### Your objective
Return the listing below exactly, with the pictures dropped.

☆ ☆ ☆ ☆ ☆ ☆ ☆

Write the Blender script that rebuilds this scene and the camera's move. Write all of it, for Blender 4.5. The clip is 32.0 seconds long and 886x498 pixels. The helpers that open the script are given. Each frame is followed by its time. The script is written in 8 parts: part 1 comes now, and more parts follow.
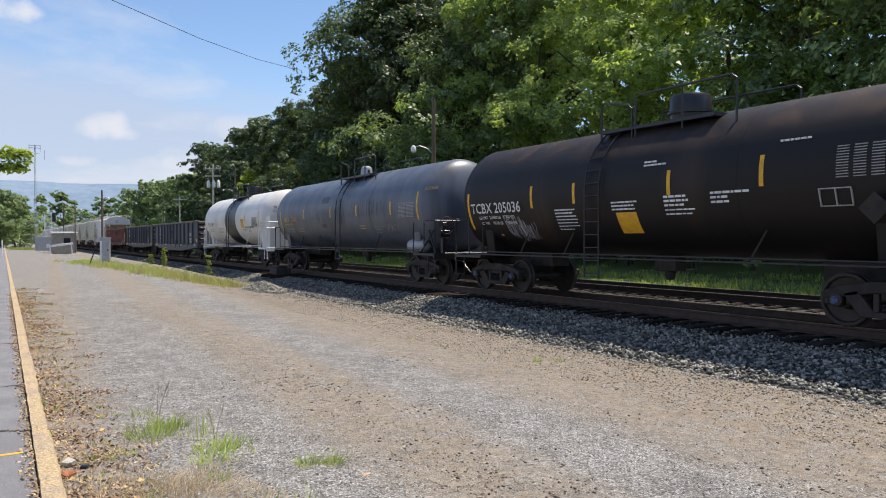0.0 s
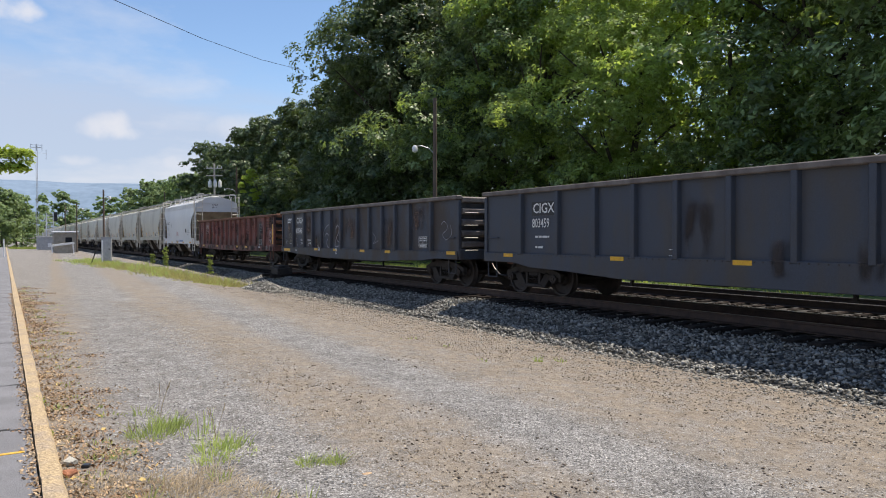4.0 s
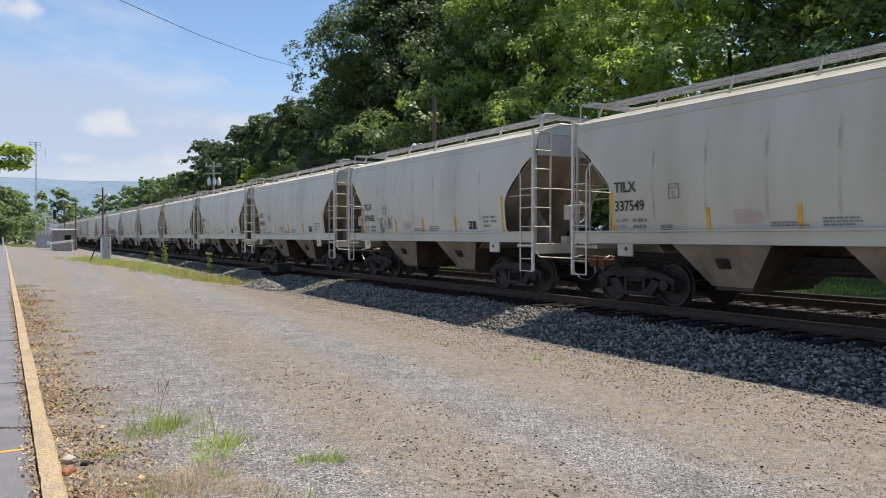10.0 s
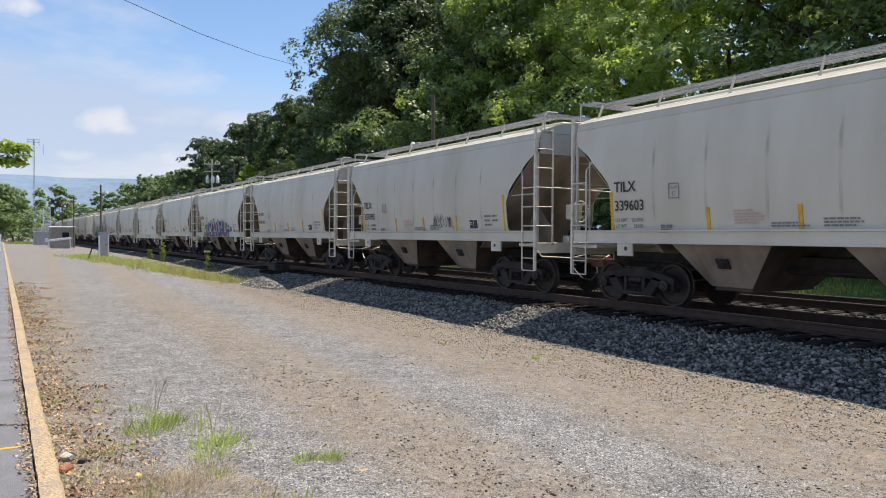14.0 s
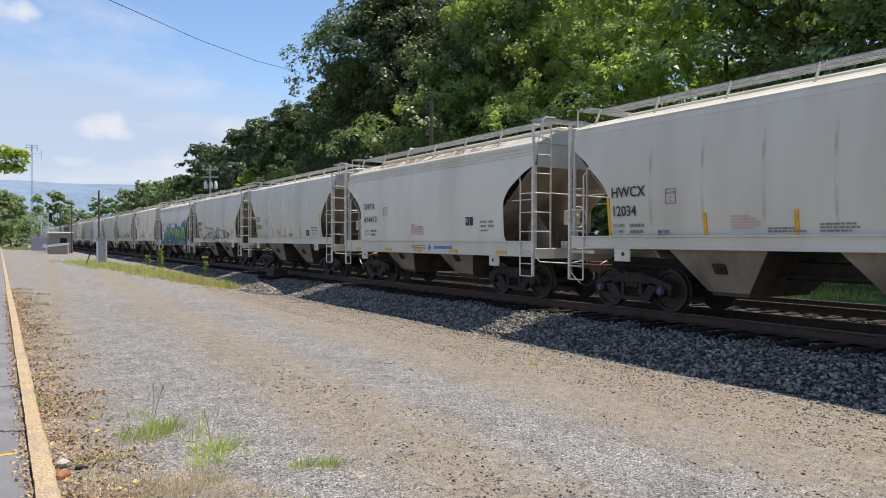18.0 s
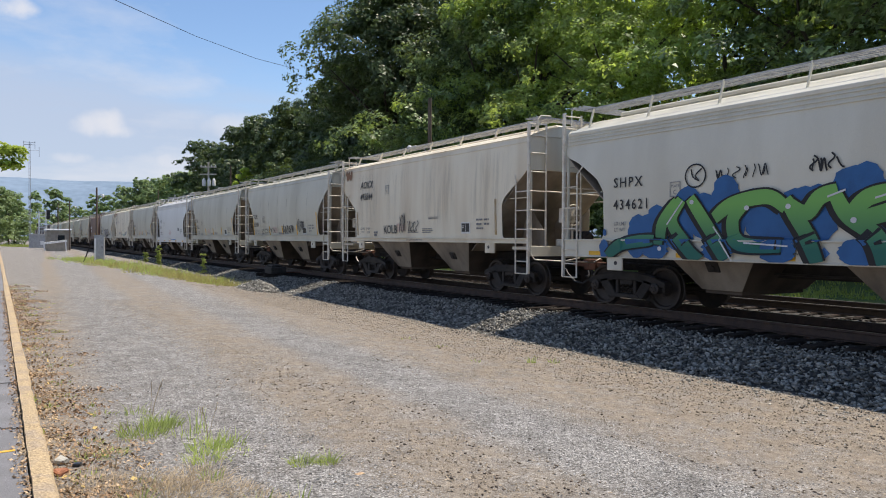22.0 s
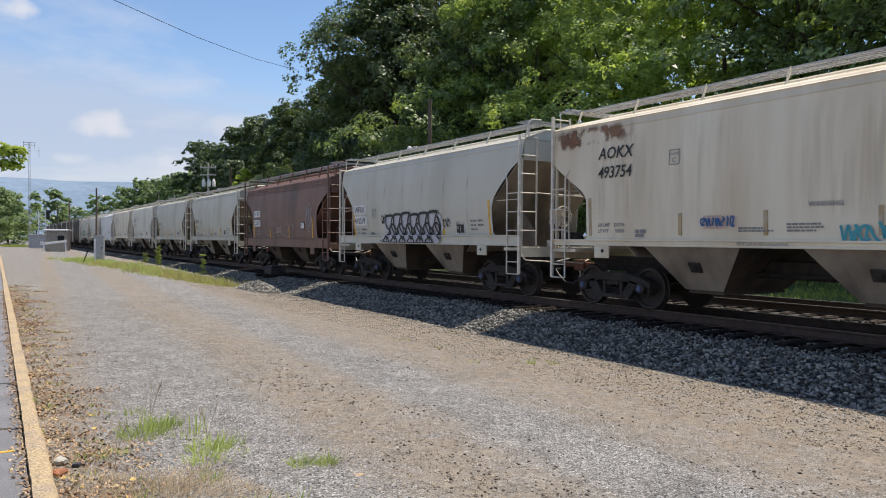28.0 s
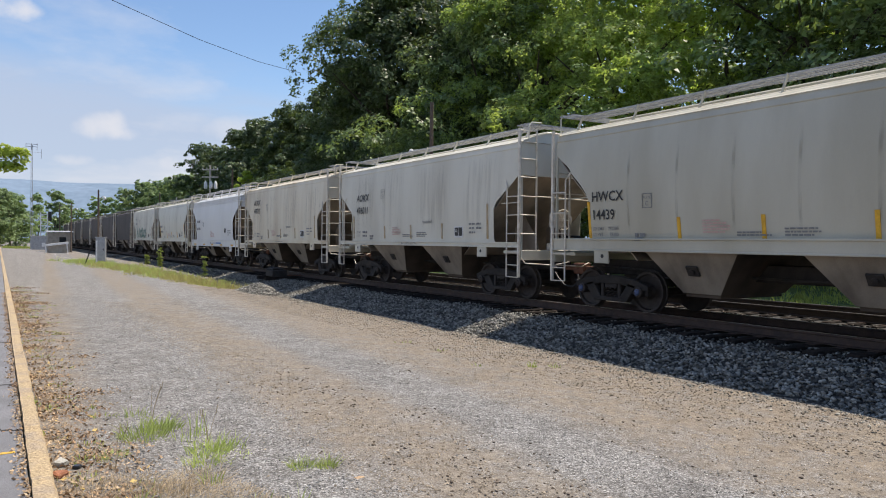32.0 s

☆ ☆ ☆ ☆ ☆ ☆ ☆

### Problem solution
Write the Blender script that rebuilds this scene and the camera's move. Write all of it, for Blender 4.5. The clip is 32.0 seconds long and 886x498 pixels. The helpers that open the script are given. Each frame is followed by its time. The script is written in 8 parts: part 1 comes now, and more parts follow.
0.0 s
4.0 s
10.0 s
14.0 s
18.0 s
22.0 s
28.0 s
32.0 s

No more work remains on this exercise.